## Problem description
Every entry must be repeated exactly. Exclude all pictures.
--- Start Record list ---
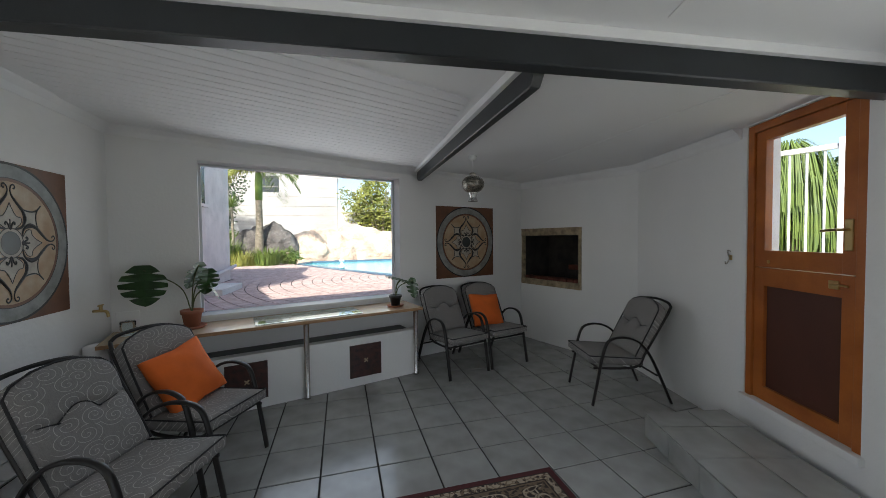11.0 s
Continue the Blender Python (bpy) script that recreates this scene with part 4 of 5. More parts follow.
# ---- lanterns ----
def lantern(m, r, label, drop):
    ob = thing("pendant_lantern", m, label, "lantern")
    part("ceiling_rose", lathe([(0.03, -0.05), (0.045, -0.03), (0.045, 0.0)], 16), PVC, ob, smooth=True)
    part("cord", tube([(0, 0, -0.04), (0, 0, -drop)], 0.004, 6), PVC, ob)
    part("cap", lathe([(r * 0.35, -drop - 0.03), (r * 0.30, -drop - 0.005), (0.01, -drop + 0.01)], 16), LANTERN, ob, smooth=True)
    c = -drop - 0.03 - r * 0.74
    part("globe", lathe([(r * math.sin(th), c - 0.80 * r * math.cos(th)) for th in [0.42 + (math.pi - 0.75) * i / 14 for i in range(15)]], 28), LANTERN, ob, "pierced metal globe", smooth=True)
    bm = bmesh.new()
    rnd_ = random.Random(8)
    for i in range(30):
        th = 0.5 + (math.pi - 1.0) * i / 29
        n = max(16, int(64 * math.sin(th)))
        for k in range(n):
            ph = 2 * math.pi * (k + 0.5 * (i % 2)) / n
            sz, tilt_ = rnd_.uniform(0.016, 0.036), rnd_.uniform(0, 3.14)
            pts = [(th + sz * math.cos(a + tilt_) * (1.3 if k % 2 else 0.8), ph + sz * math.sin(a + tilt_) / math.sin(th)) for a in (0, 1.05, 2.1, 3.14, 4.2, 5.25)]
            bm.faces.new([bm.verts.new((1.012 * r * math.sin(t) * math.cos(p), 1.012 * r * math.sin(t) * math.sin(p), c - 0.811 * r * math.cos(t))) for t, p in pts])
    holes_ = part("pierced_pattern", bm, BLACK, ob, "dark pierced holes")
    holes_["kind"] = "stuff"
    for z, w in ((c + 0.18 * r, 1.02), (c - 0.18 * r, 1.02)):
        part("band", lathe([(r * w * 0.985, z - 0.004), (r * w, z), (r * w * 0.985, z + 0.004)], 28), LANTERN, ob)
    part("foot", lathe([(r * 0.40, c - r * 1.46), (r * 0.45, c - r * 1.52), (r * 0.44, c - r * 1.47), (r * 0.33, c - r * 1.30), (r * 0.32, c - r * 1.10), (r * 0.40, c - r * 0.88), (r * 0.50, c - r * 0.70)], 24), CHROME, ob, "plain flared metal foot", smooth=True)
    return ob


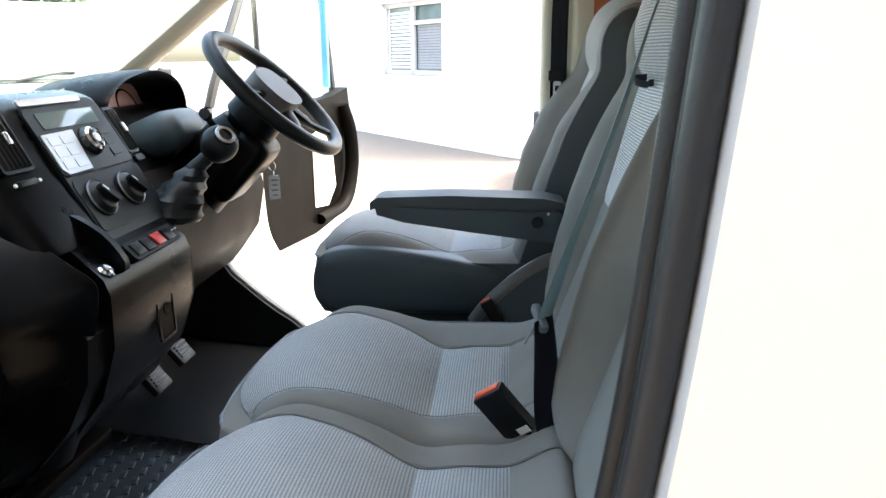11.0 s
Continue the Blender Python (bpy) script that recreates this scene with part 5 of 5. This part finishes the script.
# windscreen and its pillars
struct("window_1", merge(prism([(0.10, 0), (1.96, 0), (1.80, 0.86), (0.26, 0.86)], axes((0, 1, 0), (0.78, 0, 0.63), (-1.68, 0, 1.49)), 0.005)), GLASS, "clear windscreen", "windscreen", smooth=False).visible_shadow = False
for y0, y1, nm in ((1.97, 1.87, "pillar_front_right"), (0.05, 0.14, "pillar_front_left")):
    struct(nm, tube([(-1.62, y0, 1.47), (-1.35, y0, 1.62), (-1.0, y0 + (y1 - y0) * 0.5, 1.86), (-0.7, y1, 2.08)], 0.05, 12, 4, flat=0.75), LINING, "cream lined windscreen pillar", "pillar")
struct("beam", rbox((-0.78, 1.0, 2.08), (0.16, 1.9, 0.06), 0.02, 3, pose(0, 0, 0, 0, -35, 0)), LINING, "pale windscreen header", "beam")
part("bonnet", loft([[(-1.72, y, 1.46), (-1.72, y, 1.40), (-2.35, y, 1.0), (-2.3, y, 1.10)] for y in (0.05, 1.0, 2.0)]), PAINT, van, "short white bonnet")
part("right_wing", rbox((-1.75, 2.03, 0.9), (0.95, 0.03, 1.0), 0.02), PAINT, van)
wipers = thing("windscreen_wiper", (-1.66, 0.3, 1.44), "black windscreen wiper parked on the scuttle", "wiper")
part("blade", tube([(-1.60, 0.08, 1.475), (-1.60, 0.45, 1.485), (-1.60, 0.75, 1.485)], 0.010, 8, 4), RUBBER, wipers)
part("arm", tube([(-1.66, 0.95, 1.46), (-1.62, 0.7, 1.49), (-1.60, 0.42, 1.50)], 0.008, 8, 4), TRIM, wipers)

# driver's door, swung open
door = thing("driver_door", (-1.12, 2.02, 0.5), "open white driver's door with dark grey inner trim", "van door")
DM = axes((0.21, 0.978, 0), (0, 0, 1), (-1.12, 2.03, 0))   # x along the door, y up, z towards the rear
part("skin", prism([(0, 0.45), (0.02, 1.50), (1.0, 1.50), (1.0, 0.62), (0.92, 0.45)], DM @ Matrix.Translation((0, 0, -0.05)), 0.05, 0.01), PAINT, door, "white painted door shell")
panel = part("trim_panel", prism([(0.16, 1.08), (0.13, 1.20), (0.12, 1.40), (0.16, 1.46), (0.80, 1.50), (0.96, 1.53), (0.975, 1.46), (0.95, 1.20), (0.90, 1.06), (0.80, 0.99), (0.60, 0.965), (0.30, 0.965), (0.20, 1.0)], DM @ Matrix.Translation((0, 0, 0.002)), 0.05, 0.016, 3), DOORTRIM, door, "dark brown-grey inner trim panel")
part("pull_recess", prism([(0.60, 1.07), (0.60, 1.36), (0.76, 1.40), (0.80, 1.13), (0.72, 1.06)], DM @ Matrix.Translation((0, 0, 0.050)), 0.006, 0.003), LINING, panel, "pale recess behind the pull")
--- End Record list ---
## Written response
11.0 s
Continue the Blender Python (bpy) script that recreates this scene with part 4 of 5. More parts follow.
# ---- lanterns ----
def lantern(m, r, label, drop):
    ob = thing("pendant_lantern", m, label, "lantern")
    part("ceiling_rose", lathe([(0.03, -0.05), (0.045, -0.03), (0.045, 0.0)], 16), PVC, ob, smooth=True)
    part("cord", tube([(0, 0, -0.04), (0, 0, -drop)], 0.004, 6), PVC, ob)
    part("cap", lathe([(r * 0.35, -drop - 0.03), (r * 0.30, -drop - 0.005), (0.01, -drop + 0.01)], 16), LANTERN, ob, smooth=True)
    c = -drop - 0.03 - r * 0.74
    part("globe", lathe([(r * math.sin(th), c - 0.80 * r * math.cos(th)) for th in [0.42 + (math.pi - 0.75) * i / 14 for i in range(15)]], 28), LANTERN, ob, "pierced metal globe", smooth=True)
    bm = bmesh.new()
    rnd_ = random.Random(8)
    for i in range(30):
        th = 0.5 + (math.pi - 1.0) * i / 29
        n = max(16, int(64 * math.sin(th)))
        for k in range(n):
            ph = 2 * math.pi * (k + 0.5 * (i % 2)) / n
            sz, tilt_ = rnd_.uniform(0.016, 0.036), rnd_.uniform(0, 3.14)
            pts = [(th + sz * math.cos(a + tilt_) * (1.3 if k % 2 else 0.8), ph + sz * math.sin(a + tilt_) / math.sin(th)) for a in (0, 1.05, 2.1, 3.14, 4.2, 5.25)]
            bm.faces.new([bm.verts.new((1.012 * r * math.sin(t) * math.cos(p), 1.012 * r * math.sin(t) * math.sin(p), c - 0.811 * r * math.cos(t))) for t, p in pts])
    holes_ = part("pierced_pattern", bm, BLACK, ob, "dark pierced holes")
    holes_["kind"] = "stuff"
    for z, w in ((c + 0.18 * r, 1.02), (c - 0.18 * r, 1.02)):
        part("band", lathe([(r * w * 0.985, z - 0.004), (r * w, z), (r * w * 0.985, z + 0.004)], 28), LANTERN, ob)
    part("foot", lathe([(r * 0.40, c - r * 1.46), (r * 0.45, c - r * 1.52), (r * 0.44, c - r * 1.47), (r * 0.33, c - r * 1.30), (r * 0.32, c - r * 1.10), (r * 0.40, c - r * 0.88), (r * 0.50, c - r * 0.70)], 24), CHROME, ob, "plain flared metal foot", smooth=True)
    return ob


11.0 s
Continue the Blender Python (bpy) script that recreates this scene with part 5 of 5. This part finishes the script.
# windscreen and its pillars
struct("window_1", merge(prism([(0.10, 0), (1.96, 0), (1.80, 0.86), (0.26, 0.86)], axes((0, 1, 0), (0.78, 0, 0.63), (-1.68, 0, 1.49)), 0.005)), GLASS, "clear windscreen", "windscreen", smooth=False).visible_shadow = False
for y0, y1, nm in ((1.97, 1.87, "pillar_front_right"), (0.05, 0.14, "pillar_front_left")):
    struct(nm, tube([(-1.62, y0, 1.47), (-1.35, y0, 1.62), (-1.0, y0 + (y1 - y0) * 0.5, 1.86), (-0.7, y1, 2.08)], 0.05, 12, 4, flat=0.75), LINING, "cream lined windscreen pillar", "pillar")
struct("beam", rbox((-0.78, 1.0, 2.08), (0.16, 1.9, 0.06), 0.02, 3, pose(0, 0, 0, 0, -35, 0)), LINING, "pale windscreen header", "beam")
part("bonnet", loft([[(-1.72, y, 1.46), (-1.72, y, 1.40), (-2.35, y, 1.0), (-2.3, y, 1.10)] for y in (0.05, 1.0, 2.0)]), PAINT, van, "short white bonnet")
part("right_wing", rbox((-1.75, 2.03, 0.9), (0.95, 0.03, 1.0), 0.02), PAINT, van)
wipers = thing("windscreen_wiper", (-1.66, 0.3, 1.44), "black windscreen wiper parked on the scuttle", "wiper")
part("blade", tube([(-1.60, 0.08, 1.475), (-1.60, 0.45, 1.485), (-1.60, 0.75, 1.485)], 0.010, 8, 4), RUBBER, wipers)
part("arm", tube([(-1.66, 0.95, 1.46), (-1.62, 0.7, 1.49), (-1.60, 0.42, 1.50)], 0.008, 8, 4), TRIM, wipers)

# driver's door, swung open
door = thing("driver_door", (-1.12, 2.02, 0.5), "open white driver's door with dark grey inner trim", "van door")
DM = axes((0.21, 0.978, 0), (0, 0, 1), (-1.12, 2.03, 0))   # x along the door, y up, z towards the rear
part("skin", prism([(0, 0.45), (0.02, 1.50), (1.0, 1.50), (1.0, 0.62), (0.92, 0.45)], DM @ Matrix.Translation((0, 0, -0.05)), 0.05, 0.01), PAINT, door, "white painted door shell")
panel = part("trim_panel", prism([(0.16, 1.08), (0.13, 1.20), (0.12, 1.40), (0.16, 1.46), (0.80, 1.50), (0.96, 1.53), (0.975, 1.46), (0.95, 1.20), (0.90, 1.06), (0.80, 0.99), (0.60, 0.965), (0.30, 0.965), (0.20, 1.0)], DM @ Matrix.Translation((0, 0, 0.002)), 0.05, 0.016, 3), DOORTRIM, door, "dark brown-grey inner trim panel")
part("pull_recess", prism([(0.60, 1.07), (0.60, 1.36), (0.76, 1.40), (0.80, 1.13), (0.72, 1.06)], DM @ Matrix.Translation((0, 0, 0.050)), 0.006, 0.003), LINING, panel, "pale recess behind the pull")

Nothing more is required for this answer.